> Aim of the exercise
With pictures left out, retype the lines from the start of the records through the one that contains "from math import radians".
|---|
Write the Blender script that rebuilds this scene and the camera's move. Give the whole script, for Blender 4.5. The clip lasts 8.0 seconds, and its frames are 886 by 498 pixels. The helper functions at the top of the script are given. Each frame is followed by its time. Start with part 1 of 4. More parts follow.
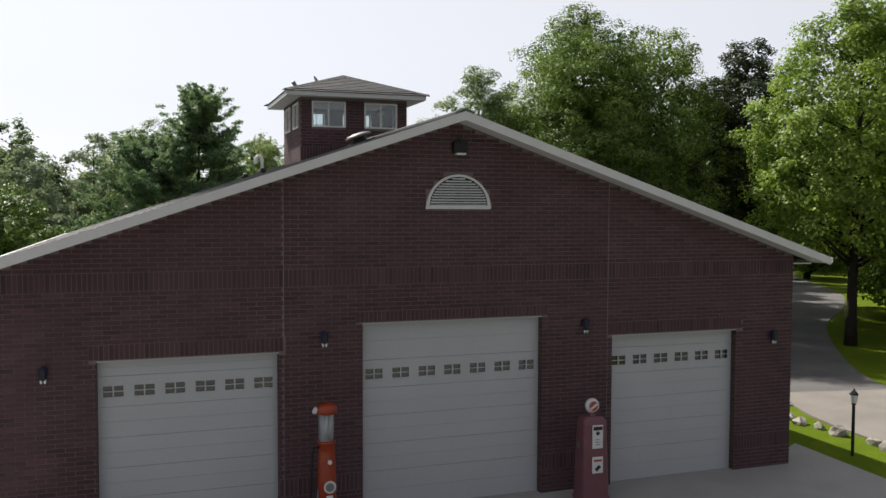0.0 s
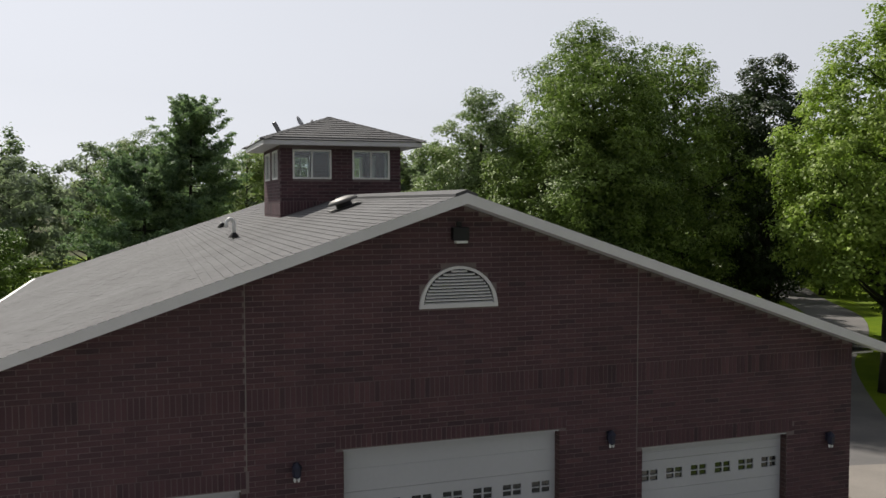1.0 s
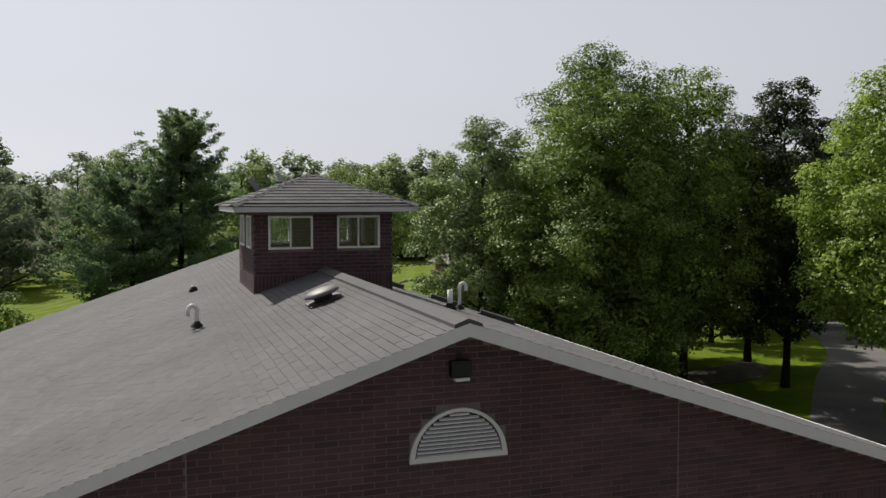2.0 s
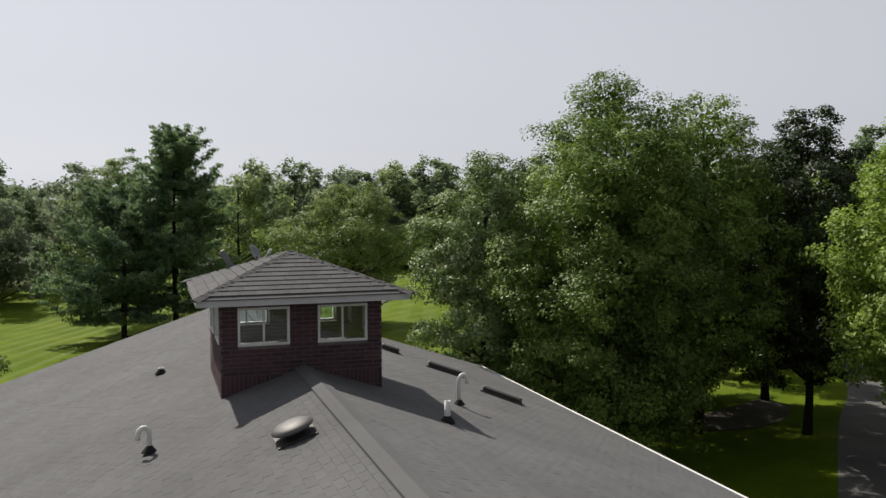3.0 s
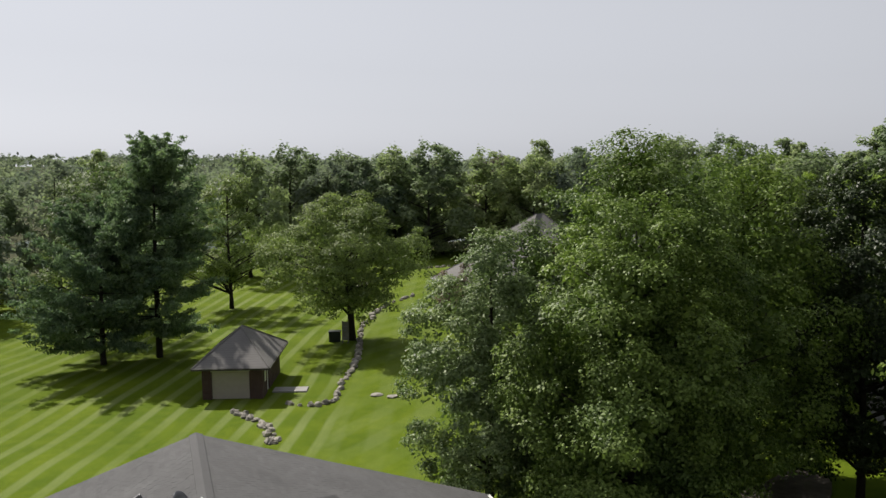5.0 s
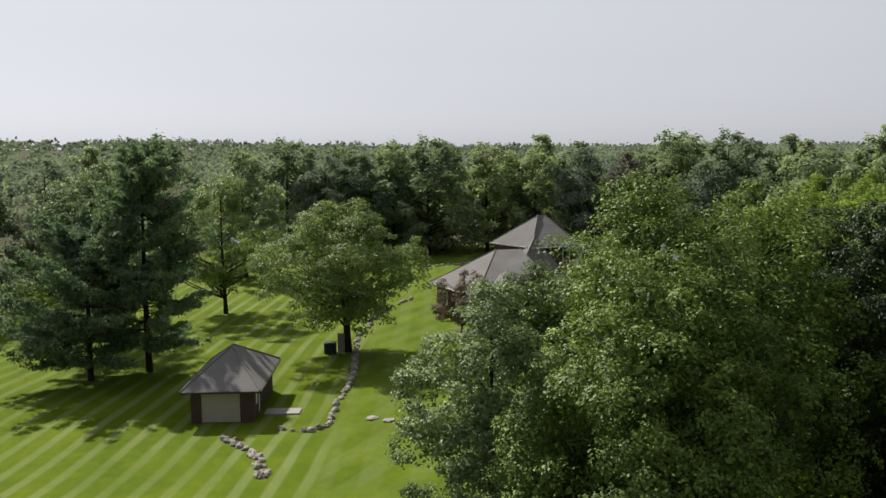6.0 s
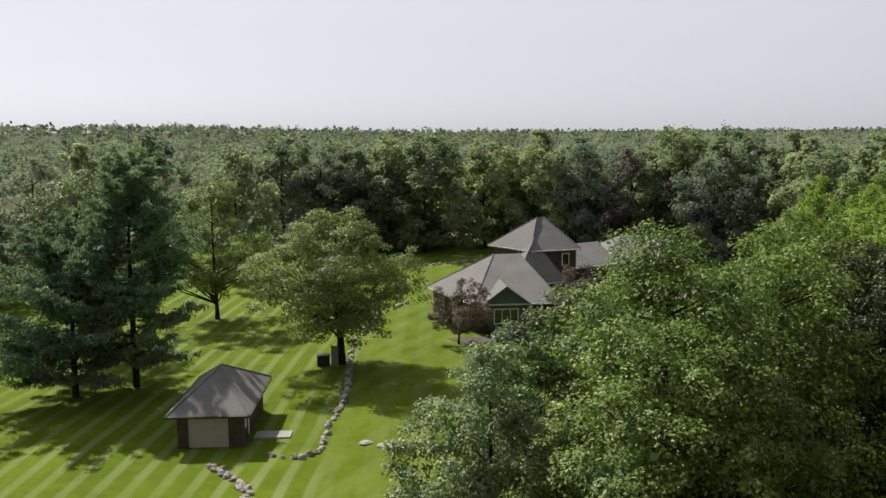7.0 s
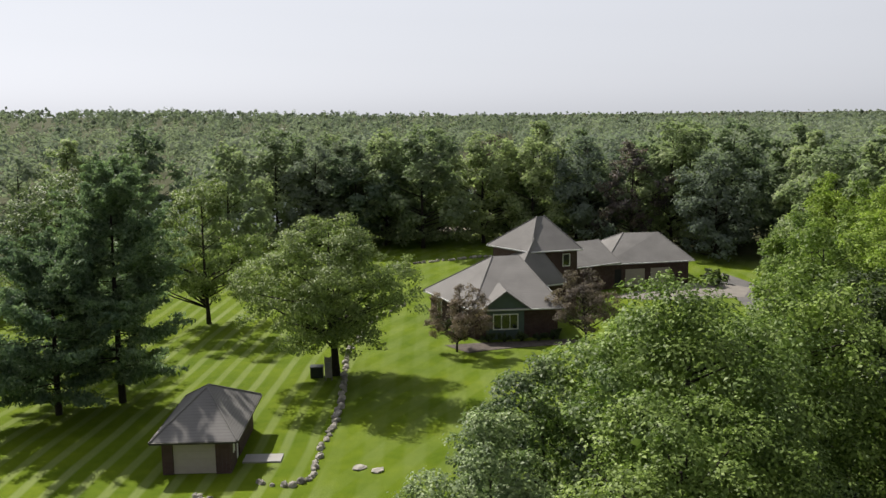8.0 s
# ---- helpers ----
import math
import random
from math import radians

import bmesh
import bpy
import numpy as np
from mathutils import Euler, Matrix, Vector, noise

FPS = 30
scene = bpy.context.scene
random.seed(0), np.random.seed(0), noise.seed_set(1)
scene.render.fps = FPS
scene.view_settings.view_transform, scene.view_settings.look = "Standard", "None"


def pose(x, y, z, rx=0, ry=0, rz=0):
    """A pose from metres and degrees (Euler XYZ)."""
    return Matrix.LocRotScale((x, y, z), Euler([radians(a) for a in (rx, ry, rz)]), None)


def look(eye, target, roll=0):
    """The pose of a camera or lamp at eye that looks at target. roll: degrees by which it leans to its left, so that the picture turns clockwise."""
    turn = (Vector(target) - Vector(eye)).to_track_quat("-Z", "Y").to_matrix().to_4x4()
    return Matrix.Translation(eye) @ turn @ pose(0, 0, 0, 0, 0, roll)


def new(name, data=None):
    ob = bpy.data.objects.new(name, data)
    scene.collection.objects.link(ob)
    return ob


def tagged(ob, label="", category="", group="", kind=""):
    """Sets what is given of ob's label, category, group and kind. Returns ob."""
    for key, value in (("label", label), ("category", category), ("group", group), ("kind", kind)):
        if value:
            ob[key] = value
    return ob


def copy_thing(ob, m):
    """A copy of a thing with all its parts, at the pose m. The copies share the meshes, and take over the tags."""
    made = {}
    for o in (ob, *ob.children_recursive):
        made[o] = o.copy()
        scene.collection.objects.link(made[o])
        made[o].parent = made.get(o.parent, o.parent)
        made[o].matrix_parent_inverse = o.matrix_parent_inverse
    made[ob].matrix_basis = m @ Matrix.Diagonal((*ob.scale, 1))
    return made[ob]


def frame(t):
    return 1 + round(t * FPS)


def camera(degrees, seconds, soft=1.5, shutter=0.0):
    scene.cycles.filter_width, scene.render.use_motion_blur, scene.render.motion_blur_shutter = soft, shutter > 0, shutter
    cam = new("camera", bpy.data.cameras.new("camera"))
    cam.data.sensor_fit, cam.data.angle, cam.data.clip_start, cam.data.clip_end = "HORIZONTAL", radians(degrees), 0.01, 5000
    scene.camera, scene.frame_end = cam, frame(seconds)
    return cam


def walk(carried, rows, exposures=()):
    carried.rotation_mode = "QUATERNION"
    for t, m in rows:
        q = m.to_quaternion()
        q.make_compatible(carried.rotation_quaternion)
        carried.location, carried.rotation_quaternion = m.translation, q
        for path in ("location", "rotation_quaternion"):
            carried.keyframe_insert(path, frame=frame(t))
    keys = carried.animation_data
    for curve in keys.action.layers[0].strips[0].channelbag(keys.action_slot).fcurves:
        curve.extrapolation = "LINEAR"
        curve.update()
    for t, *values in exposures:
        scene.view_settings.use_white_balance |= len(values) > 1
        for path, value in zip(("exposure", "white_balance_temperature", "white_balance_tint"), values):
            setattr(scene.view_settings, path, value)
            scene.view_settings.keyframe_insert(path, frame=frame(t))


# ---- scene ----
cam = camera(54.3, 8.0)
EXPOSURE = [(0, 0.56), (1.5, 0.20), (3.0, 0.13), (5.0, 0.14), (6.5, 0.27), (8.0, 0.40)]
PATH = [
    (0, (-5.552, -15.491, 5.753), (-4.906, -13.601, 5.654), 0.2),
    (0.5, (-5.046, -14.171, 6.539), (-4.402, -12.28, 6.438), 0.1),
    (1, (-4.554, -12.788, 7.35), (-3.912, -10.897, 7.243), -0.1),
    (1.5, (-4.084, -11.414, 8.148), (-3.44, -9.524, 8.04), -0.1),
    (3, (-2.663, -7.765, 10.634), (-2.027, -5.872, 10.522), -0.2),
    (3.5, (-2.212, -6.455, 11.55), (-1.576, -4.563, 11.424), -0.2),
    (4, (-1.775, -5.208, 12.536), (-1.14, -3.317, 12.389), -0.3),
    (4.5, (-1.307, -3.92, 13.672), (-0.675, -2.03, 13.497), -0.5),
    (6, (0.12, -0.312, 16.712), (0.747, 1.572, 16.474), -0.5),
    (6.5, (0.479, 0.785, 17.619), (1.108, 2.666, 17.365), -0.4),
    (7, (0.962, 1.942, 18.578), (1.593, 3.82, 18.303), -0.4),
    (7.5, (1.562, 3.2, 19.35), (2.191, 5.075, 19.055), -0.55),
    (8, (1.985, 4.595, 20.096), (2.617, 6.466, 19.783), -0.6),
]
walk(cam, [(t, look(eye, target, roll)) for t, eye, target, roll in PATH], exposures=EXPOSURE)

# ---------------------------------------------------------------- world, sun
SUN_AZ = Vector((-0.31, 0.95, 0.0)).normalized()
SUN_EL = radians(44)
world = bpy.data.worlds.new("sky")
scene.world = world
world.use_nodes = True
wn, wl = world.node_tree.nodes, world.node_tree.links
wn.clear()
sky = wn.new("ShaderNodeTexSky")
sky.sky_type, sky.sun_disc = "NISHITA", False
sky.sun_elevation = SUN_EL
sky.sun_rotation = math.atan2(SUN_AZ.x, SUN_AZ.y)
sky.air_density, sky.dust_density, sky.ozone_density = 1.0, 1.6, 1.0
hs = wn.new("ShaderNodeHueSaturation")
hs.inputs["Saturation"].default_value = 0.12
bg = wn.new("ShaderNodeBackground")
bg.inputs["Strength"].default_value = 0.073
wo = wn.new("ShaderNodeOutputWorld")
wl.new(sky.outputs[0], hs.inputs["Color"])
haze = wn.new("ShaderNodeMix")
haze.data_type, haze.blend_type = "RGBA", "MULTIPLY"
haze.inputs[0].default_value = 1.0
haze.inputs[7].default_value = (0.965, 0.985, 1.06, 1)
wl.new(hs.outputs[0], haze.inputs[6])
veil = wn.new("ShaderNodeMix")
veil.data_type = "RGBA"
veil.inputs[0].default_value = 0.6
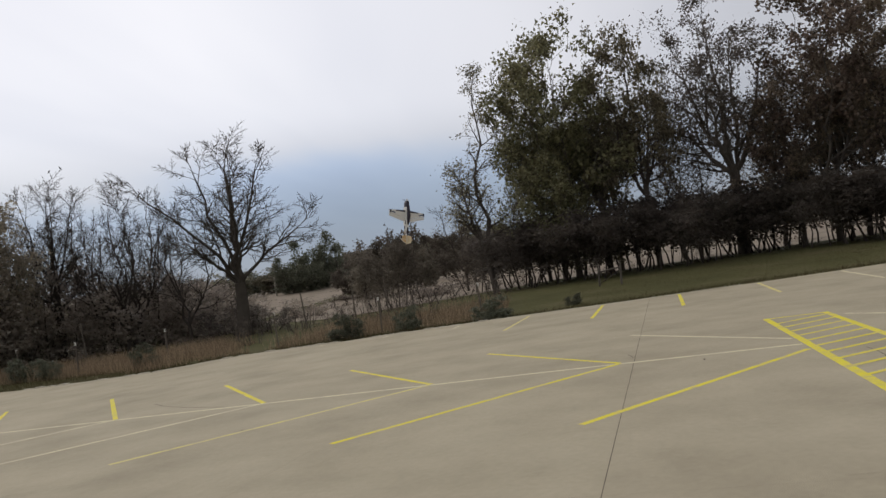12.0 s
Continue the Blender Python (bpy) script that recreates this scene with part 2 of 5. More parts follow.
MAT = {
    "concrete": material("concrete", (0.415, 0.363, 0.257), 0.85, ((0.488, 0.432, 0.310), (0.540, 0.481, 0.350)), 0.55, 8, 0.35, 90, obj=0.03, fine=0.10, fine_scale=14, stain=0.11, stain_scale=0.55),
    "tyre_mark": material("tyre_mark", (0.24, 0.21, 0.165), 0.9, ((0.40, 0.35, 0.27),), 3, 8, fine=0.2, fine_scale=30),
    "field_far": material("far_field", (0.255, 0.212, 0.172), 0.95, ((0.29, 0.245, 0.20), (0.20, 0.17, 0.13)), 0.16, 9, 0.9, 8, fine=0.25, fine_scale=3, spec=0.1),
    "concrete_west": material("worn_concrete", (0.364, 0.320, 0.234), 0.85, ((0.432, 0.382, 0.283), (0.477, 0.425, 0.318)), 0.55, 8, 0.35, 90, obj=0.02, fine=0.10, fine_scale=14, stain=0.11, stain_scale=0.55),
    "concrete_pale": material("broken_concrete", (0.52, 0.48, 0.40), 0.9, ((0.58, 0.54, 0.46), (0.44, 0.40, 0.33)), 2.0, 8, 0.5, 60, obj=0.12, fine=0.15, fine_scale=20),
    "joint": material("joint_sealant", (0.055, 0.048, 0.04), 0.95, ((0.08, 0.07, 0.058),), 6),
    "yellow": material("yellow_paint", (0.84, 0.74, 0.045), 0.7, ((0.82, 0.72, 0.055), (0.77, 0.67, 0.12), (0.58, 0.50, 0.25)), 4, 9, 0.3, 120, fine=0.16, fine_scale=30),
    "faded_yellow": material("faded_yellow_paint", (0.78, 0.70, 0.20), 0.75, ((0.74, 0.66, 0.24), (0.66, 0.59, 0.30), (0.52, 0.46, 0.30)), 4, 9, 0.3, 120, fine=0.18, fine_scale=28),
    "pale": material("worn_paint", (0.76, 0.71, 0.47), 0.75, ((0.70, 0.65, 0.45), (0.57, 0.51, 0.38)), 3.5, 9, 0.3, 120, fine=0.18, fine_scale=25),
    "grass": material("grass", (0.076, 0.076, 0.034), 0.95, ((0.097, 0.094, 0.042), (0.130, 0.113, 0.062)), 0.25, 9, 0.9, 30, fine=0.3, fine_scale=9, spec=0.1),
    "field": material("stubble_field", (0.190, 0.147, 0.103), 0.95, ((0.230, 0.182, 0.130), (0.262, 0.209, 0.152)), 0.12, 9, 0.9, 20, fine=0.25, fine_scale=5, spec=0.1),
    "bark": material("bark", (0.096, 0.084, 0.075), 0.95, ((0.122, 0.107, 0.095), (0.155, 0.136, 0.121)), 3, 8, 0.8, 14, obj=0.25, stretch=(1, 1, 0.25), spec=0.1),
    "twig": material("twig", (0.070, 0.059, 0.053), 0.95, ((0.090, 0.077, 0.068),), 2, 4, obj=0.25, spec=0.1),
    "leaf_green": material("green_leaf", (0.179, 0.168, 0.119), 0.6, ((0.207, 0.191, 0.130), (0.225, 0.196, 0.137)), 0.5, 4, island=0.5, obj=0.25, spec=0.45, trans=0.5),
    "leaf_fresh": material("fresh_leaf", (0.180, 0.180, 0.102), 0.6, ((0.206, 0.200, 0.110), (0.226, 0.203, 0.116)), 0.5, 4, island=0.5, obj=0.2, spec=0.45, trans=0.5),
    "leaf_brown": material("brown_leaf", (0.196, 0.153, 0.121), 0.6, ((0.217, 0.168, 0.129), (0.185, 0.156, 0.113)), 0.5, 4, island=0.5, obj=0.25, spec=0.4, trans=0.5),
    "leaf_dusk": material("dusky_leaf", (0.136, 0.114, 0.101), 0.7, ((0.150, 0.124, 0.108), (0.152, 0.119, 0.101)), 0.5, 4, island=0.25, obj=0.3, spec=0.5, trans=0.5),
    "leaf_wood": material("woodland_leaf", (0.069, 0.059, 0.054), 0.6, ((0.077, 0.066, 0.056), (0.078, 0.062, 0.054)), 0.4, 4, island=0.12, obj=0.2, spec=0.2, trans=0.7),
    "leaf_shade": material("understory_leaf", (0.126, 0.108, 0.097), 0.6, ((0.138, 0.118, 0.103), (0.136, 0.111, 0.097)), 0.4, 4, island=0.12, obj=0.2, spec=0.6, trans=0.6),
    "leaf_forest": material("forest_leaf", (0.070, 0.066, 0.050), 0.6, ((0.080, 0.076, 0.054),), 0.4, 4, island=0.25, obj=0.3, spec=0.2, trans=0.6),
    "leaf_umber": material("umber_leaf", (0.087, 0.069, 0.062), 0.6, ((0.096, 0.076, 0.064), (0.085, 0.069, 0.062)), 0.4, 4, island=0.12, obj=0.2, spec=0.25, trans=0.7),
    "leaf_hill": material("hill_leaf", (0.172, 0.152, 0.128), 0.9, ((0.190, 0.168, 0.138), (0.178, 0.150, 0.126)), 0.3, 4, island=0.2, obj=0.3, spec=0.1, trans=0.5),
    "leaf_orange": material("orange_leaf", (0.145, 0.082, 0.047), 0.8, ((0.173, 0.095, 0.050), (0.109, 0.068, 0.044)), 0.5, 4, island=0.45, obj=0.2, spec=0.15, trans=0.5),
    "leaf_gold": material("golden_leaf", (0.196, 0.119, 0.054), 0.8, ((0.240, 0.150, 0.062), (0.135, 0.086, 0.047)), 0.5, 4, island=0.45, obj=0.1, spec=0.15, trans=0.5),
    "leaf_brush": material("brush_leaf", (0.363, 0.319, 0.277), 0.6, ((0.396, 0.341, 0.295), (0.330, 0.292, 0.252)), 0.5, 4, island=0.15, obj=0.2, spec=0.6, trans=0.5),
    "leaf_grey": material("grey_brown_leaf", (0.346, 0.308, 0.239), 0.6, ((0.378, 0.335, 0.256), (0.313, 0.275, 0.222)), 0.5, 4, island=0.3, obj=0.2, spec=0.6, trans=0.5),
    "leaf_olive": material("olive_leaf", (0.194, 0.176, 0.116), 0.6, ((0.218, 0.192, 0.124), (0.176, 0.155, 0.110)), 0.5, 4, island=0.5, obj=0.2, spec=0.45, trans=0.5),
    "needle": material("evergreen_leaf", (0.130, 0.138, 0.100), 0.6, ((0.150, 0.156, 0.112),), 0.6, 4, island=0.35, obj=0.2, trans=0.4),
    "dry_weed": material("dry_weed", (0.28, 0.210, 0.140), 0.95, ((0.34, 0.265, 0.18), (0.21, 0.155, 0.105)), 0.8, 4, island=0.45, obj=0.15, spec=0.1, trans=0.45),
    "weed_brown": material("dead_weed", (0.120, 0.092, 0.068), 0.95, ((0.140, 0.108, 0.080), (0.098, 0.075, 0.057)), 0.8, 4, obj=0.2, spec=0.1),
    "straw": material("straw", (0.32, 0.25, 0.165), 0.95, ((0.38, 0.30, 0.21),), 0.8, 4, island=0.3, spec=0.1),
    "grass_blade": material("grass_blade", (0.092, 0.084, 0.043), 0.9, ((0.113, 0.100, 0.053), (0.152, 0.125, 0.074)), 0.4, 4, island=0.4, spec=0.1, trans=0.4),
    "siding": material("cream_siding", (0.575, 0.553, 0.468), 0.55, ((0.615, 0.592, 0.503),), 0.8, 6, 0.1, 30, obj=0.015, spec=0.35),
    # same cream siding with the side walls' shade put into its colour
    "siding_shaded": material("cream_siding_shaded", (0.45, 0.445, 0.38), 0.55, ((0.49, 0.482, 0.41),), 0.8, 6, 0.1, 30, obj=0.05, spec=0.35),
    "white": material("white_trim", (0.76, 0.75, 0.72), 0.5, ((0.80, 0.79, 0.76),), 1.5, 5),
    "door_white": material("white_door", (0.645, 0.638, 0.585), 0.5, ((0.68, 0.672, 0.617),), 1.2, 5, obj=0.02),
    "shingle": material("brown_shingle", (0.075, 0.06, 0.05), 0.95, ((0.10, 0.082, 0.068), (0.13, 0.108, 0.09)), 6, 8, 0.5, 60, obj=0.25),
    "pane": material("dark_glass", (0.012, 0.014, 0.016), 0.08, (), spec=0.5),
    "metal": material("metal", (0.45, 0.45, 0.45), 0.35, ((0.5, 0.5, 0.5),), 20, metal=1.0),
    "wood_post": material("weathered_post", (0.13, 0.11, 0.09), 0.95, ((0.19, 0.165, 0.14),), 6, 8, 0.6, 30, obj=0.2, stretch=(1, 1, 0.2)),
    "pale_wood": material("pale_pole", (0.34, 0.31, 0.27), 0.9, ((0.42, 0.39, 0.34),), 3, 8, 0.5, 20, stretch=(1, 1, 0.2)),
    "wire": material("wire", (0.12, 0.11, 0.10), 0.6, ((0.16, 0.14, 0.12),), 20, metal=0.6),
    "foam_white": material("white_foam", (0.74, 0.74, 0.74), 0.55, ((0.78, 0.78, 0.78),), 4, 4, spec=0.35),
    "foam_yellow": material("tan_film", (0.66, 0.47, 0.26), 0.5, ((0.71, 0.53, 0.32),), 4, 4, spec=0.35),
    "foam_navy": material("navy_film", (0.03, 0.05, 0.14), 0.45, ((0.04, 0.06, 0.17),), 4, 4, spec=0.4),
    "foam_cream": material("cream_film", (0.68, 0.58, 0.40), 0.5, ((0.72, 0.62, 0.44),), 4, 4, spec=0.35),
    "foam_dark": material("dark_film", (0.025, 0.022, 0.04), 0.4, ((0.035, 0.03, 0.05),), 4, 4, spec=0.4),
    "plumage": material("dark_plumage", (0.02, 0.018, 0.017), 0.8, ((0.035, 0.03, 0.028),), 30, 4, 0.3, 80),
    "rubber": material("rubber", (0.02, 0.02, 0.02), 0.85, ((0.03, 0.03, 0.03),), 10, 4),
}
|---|
> Solution to the problem
Write the Blender script that rebuilds this scene and the camera's move. Give the whole script, for Blender 4.5. The clip lasts 8.0 seconds, and its frames are 886 by 498 pixels. The helper functions at the top of the script are given. Each frame is followed by its time. Start with part 1 of 4. More parts follow.
0.0 s
1.0 s
2.0 s
3.0 s
5.0 s
6.0 s
7.0 s
8.0 s
# ---- helpers ----
import math
import random
from math import radians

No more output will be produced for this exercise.